The author and his webmaster, summer of 1965.

Sunday, May 20, 2007

Imperial Liquidation

In her book “ The Origins of Totolitarianism”, political philosopher Hannah Arendt offered the following summary of British imperialism:

"On the whole it was a failure because of the dichotomy between the nation-state's legal principles and the methods needed to oppress other people permanently. This failure was neither necessary nor due to ignorance or incompetence. British imperialists knew very well that 'administrative massacres' could keep India in bondage, but they also knew that public opinion at home would not stand for such measures. Imperialism could have been a success if the nation-state had been willing to pay the price, to commit suicide and transform itself into a tyranny. It is one of the glories of Europe, and especially of Great Britain, that she preferred to liquidate the empire."

Chalmers Johnson the author of “Nemesis: The Last Days of the American Republic” insists that we must begin a process of “Imperial Liquidation.”

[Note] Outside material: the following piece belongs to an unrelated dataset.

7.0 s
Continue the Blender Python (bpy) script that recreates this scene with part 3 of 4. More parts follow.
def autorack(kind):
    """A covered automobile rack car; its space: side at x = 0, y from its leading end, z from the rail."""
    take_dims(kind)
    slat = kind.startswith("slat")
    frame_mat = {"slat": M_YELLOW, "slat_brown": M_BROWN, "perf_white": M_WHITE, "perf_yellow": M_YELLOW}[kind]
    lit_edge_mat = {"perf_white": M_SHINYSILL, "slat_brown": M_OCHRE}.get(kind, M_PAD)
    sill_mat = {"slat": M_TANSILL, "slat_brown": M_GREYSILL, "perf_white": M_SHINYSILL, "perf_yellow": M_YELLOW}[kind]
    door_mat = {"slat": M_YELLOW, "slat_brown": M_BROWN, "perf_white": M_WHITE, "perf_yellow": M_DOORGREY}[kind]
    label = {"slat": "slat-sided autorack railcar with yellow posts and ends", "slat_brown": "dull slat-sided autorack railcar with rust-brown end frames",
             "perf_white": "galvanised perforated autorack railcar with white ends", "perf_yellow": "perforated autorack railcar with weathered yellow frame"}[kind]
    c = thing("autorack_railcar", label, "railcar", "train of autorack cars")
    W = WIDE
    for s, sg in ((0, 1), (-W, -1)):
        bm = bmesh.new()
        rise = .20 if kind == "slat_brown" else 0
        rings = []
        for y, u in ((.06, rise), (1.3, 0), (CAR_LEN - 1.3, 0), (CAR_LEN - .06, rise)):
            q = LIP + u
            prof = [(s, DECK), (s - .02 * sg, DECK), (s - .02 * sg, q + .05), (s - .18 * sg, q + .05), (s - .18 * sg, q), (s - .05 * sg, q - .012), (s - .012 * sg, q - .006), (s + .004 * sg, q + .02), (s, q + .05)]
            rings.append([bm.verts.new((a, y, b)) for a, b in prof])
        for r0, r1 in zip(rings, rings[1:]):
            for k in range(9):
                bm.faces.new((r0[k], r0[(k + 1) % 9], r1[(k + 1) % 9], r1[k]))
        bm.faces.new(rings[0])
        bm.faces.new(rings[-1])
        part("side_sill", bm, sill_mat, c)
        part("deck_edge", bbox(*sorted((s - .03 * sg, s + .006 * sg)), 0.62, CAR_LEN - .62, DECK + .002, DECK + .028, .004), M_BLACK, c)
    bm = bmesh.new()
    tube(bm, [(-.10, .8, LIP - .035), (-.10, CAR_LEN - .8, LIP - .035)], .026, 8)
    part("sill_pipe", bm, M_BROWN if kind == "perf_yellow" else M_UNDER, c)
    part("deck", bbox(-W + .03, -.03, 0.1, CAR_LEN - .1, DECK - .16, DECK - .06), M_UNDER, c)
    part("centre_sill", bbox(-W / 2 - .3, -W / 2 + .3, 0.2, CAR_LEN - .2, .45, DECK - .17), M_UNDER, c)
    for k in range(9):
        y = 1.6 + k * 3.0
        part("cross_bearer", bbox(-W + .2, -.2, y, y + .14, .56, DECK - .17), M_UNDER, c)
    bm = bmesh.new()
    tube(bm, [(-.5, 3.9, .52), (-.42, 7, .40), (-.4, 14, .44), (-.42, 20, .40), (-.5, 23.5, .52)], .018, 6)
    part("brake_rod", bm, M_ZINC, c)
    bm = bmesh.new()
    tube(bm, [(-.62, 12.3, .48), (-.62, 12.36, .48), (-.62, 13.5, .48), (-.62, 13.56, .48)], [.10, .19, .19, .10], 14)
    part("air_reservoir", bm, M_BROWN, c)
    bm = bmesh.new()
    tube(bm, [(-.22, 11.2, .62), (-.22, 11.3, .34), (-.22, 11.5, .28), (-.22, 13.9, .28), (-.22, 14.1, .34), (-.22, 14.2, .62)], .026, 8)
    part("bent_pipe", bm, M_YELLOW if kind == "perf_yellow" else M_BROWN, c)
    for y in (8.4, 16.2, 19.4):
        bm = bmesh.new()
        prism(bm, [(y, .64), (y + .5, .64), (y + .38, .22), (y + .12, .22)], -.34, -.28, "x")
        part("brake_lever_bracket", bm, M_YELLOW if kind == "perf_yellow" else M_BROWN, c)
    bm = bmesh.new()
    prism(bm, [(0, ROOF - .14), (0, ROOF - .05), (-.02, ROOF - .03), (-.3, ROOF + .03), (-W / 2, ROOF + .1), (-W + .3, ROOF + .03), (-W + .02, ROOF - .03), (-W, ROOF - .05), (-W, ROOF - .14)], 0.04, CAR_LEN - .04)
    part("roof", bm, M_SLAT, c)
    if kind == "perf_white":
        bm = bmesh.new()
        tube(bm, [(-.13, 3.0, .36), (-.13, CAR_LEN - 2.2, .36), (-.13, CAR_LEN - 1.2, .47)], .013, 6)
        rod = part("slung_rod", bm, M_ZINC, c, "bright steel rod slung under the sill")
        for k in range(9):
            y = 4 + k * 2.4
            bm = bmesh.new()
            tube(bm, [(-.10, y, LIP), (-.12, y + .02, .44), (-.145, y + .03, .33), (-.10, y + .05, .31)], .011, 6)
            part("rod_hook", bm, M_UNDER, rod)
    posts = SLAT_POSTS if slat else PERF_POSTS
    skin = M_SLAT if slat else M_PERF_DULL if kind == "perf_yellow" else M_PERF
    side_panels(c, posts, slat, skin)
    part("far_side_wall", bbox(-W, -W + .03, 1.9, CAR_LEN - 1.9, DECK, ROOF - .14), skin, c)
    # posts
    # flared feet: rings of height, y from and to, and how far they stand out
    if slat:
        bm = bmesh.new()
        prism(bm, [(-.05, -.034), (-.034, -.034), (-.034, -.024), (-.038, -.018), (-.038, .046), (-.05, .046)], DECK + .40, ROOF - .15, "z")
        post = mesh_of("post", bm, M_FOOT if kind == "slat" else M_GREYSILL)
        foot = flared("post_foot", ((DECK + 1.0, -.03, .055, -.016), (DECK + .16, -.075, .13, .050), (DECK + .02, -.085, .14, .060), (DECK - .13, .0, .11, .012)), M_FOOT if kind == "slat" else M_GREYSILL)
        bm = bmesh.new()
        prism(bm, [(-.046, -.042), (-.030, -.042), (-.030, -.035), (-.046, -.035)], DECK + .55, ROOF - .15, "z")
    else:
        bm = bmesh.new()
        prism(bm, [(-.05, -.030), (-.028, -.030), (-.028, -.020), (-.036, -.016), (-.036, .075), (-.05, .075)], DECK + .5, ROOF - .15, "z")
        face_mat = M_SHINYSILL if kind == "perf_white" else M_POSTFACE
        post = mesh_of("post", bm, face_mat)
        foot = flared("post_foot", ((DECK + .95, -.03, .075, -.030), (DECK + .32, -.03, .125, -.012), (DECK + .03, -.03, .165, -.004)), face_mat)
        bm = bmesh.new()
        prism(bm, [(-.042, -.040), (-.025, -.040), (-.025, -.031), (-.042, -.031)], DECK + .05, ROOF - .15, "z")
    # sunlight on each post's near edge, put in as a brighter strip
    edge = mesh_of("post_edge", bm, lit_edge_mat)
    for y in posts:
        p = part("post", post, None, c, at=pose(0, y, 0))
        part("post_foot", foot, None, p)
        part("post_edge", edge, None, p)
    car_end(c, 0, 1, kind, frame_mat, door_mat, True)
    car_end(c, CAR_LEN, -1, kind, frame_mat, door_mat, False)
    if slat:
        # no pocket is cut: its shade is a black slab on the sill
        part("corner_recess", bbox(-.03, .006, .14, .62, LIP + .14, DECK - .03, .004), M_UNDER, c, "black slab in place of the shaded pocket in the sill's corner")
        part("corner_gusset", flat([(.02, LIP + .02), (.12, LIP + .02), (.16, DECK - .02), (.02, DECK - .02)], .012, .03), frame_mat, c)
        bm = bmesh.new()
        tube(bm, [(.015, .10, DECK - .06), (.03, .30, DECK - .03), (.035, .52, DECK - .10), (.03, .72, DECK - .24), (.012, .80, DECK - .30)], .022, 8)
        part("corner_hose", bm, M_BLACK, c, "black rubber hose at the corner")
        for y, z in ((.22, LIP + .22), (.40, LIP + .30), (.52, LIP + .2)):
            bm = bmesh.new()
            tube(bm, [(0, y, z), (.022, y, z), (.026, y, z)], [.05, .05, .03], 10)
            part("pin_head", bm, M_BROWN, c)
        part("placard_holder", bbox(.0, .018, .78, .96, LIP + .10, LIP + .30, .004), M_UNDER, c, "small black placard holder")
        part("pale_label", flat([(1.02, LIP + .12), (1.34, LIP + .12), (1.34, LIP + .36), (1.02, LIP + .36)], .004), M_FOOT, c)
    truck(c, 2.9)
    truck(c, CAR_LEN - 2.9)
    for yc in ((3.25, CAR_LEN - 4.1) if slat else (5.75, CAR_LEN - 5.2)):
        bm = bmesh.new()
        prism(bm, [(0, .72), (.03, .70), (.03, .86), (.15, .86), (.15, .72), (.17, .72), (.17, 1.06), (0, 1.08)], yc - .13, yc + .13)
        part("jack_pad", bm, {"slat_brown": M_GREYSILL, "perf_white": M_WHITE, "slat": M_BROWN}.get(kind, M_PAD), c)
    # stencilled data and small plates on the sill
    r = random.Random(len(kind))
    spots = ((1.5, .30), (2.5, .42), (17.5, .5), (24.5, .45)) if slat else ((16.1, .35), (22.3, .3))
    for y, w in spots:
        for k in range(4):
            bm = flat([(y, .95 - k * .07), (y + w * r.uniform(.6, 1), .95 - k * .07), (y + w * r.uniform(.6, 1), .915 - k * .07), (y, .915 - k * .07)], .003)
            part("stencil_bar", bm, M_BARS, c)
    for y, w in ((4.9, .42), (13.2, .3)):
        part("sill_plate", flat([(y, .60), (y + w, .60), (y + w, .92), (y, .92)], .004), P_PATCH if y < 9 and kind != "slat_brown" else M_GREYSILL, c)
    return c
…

According to the Pentagon's own 2005 inventory, we maintain a network of 737 American military bases around the world. Not including Iraq and Afghanistan, we station over half a million US troops, spies, contractors and dependents on military bases located in more than 130 countries.

Imperialism and militarism have begun to endanger both the financial and social well-being of America. We need a popular movement to subject a Constitutional government to the discipline of checks and balances. Replacing one political party for the other and implementing protectionist economic policies aimed at rescuing what's left of our manufacturing economy will not work, because these solutions fail to address the root cause of our national decline.

Chalmers Johnson believes that the solution to this crisis is for the American people to make the decision to dismantle our imperialistic empire, which has required a huge military establishment. The task is comparable to that undertaken by the British government after World War II, which liquidated the British Empire. By doing so, Britain avoided becoming a domestic tyranny and losing its democracy, as would have been required if it had continued to try to dominate much of the world by force.

A decision to mount a campaign of imperial liquidation may already be too late, given the vast and deeply entrenched interests of the military-industrial complex. To succeed, such an endeavor will require a revolutionary mobilization of the people comparable to the civil rights movement of the 1960s.

In the words of Noam Chomsky, a revered critic of American imperialism: "Where spending is rising, as in military supplemental bills to conduct the wars in Iraq and Afghanistan, it would sharply decline. Where spending is steady or declining (health, education, job training, the promotion of energy conservation and renewable energy sources, veterans benefits, funding for the UN and UN peacekeeping operations, and so on), it would sharply increase. Bush's tax cuts for people with incomes over $200,000 a year would be immediately rescinded."